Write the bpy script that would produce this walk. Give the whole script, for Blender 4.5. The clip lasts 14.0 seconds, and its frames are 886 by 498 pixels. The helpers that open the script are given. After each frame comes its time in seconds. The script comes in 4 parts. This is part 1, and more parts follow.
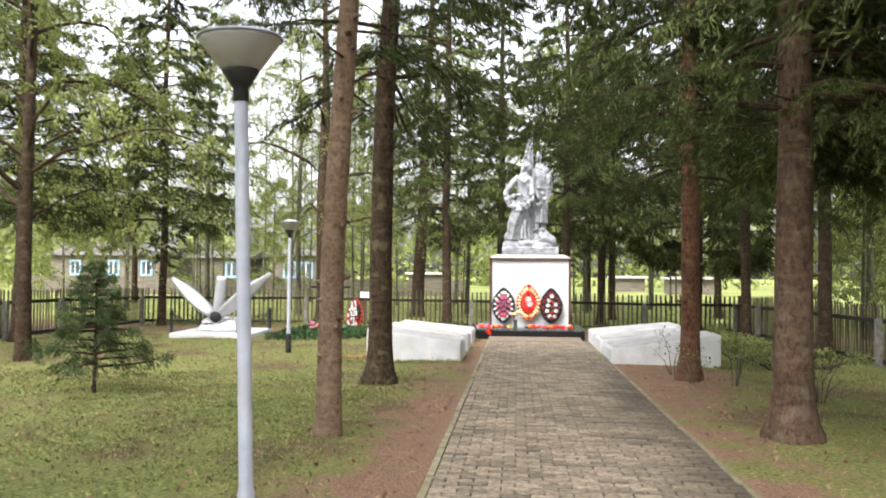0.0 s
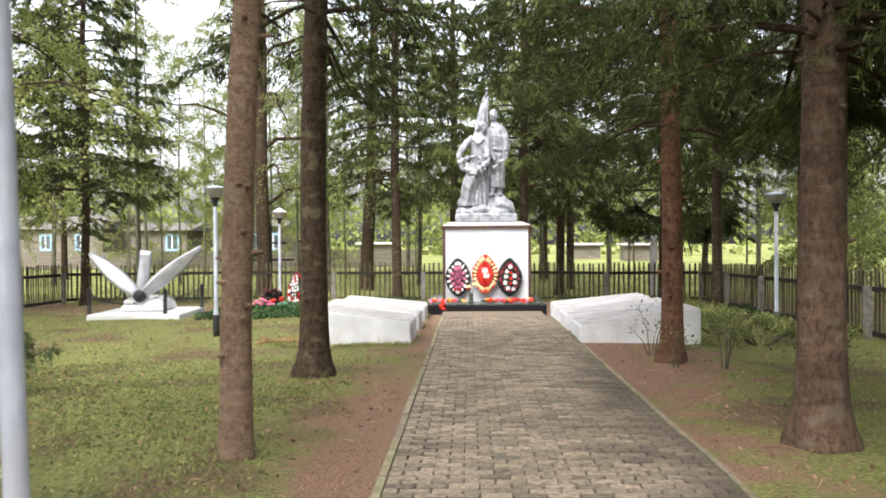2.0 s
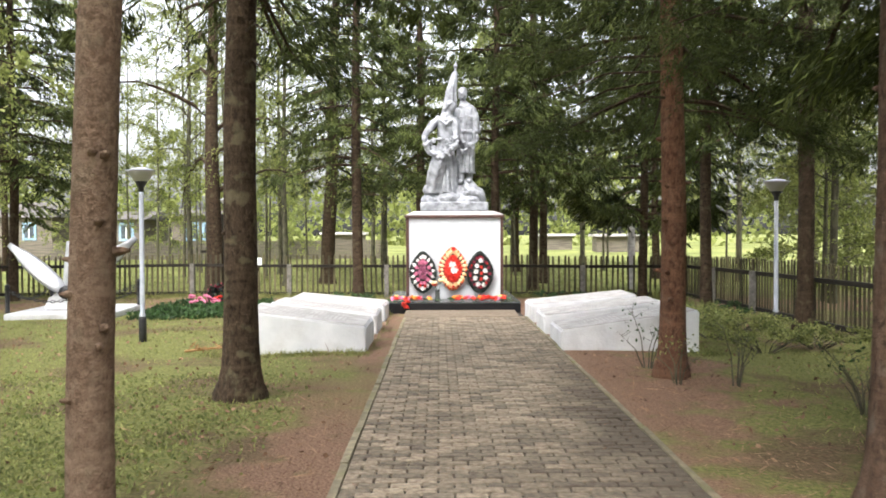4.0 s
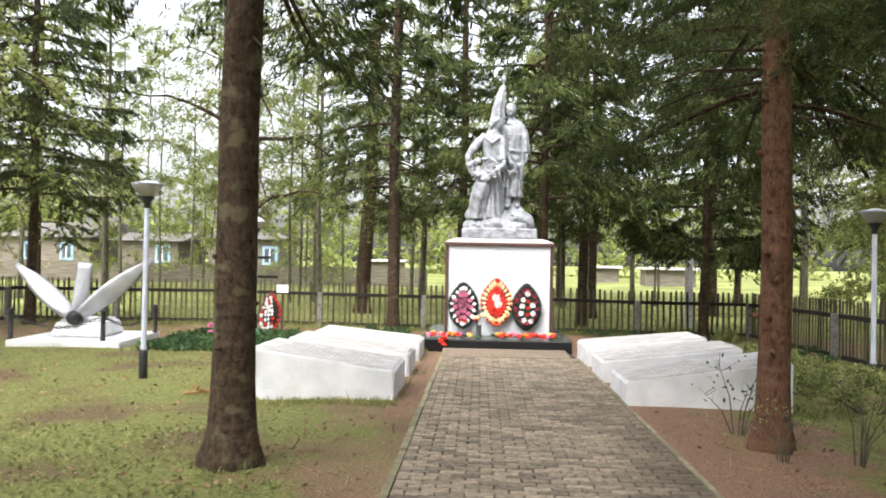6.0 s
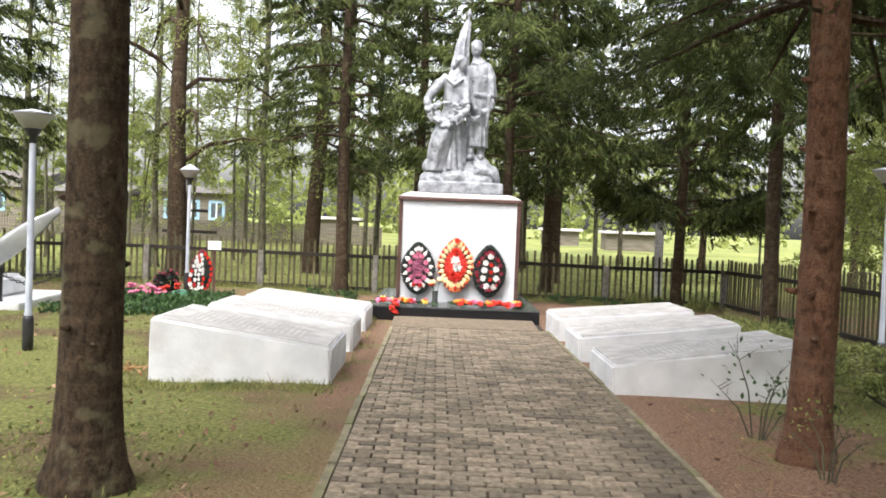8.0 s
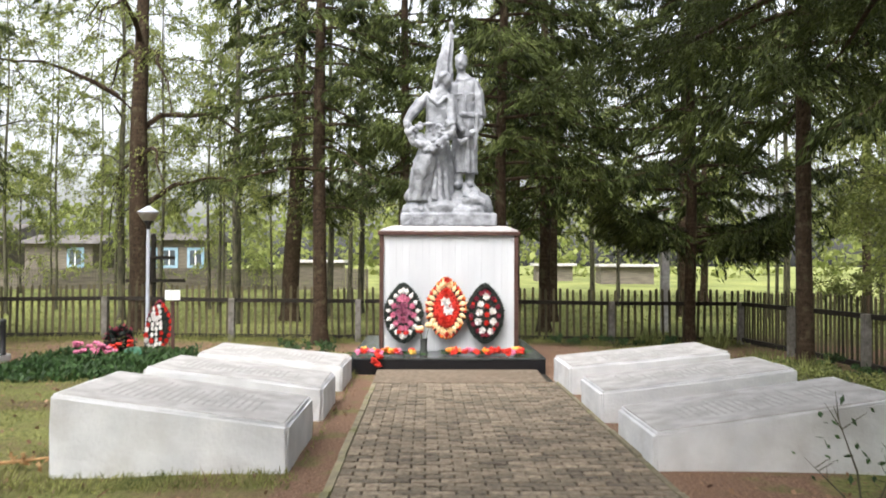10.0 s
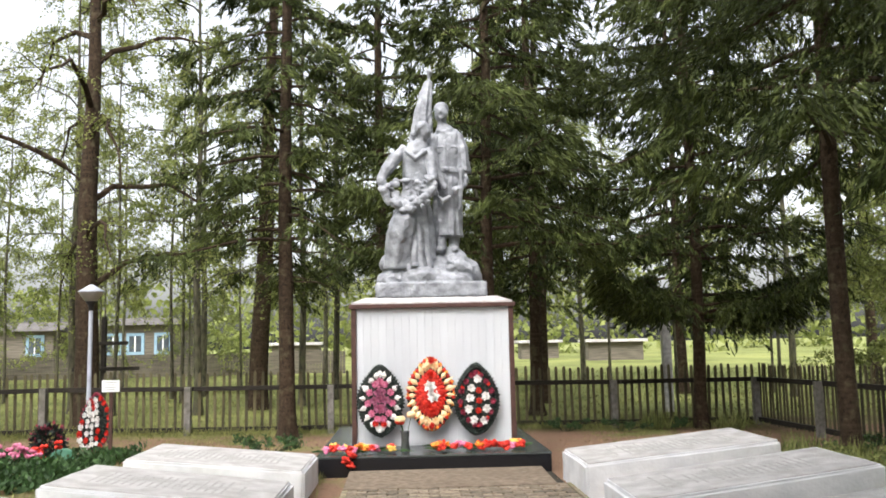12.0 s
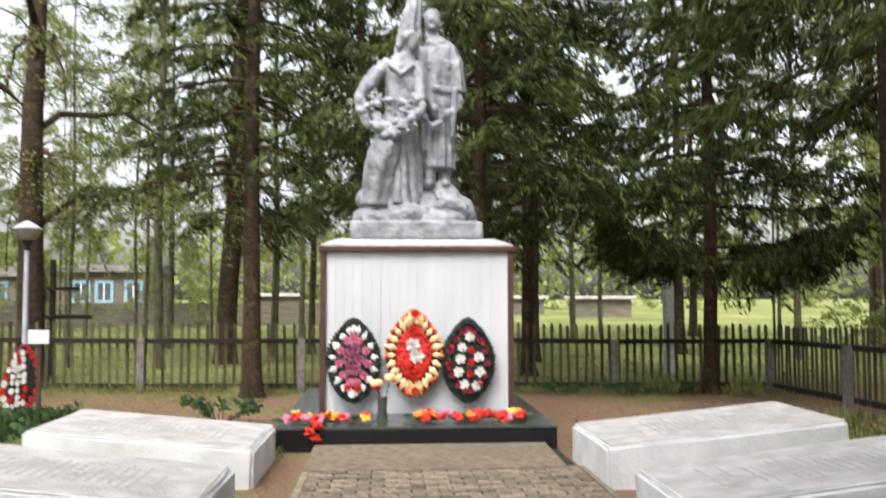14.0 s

■ ■ ■ ■

Objective
Repeat the material above in full and unchanged, minus its images.

Answer for this exercise
Write the bpy script that would produce this walk. Give the whole script, for Blender 4.5. The clip lasts 14.0 seconds, and its frames are 886 by 498 pixels. The helpers that open the script are given. After each frame comes its time in seconds. The script comes in 4 parts. This is part 1, and more parts follow.
0.0 s
2.0 s
4.0 s
6.0 s
8.0 s
10.0 s
12.0 s
14.0 s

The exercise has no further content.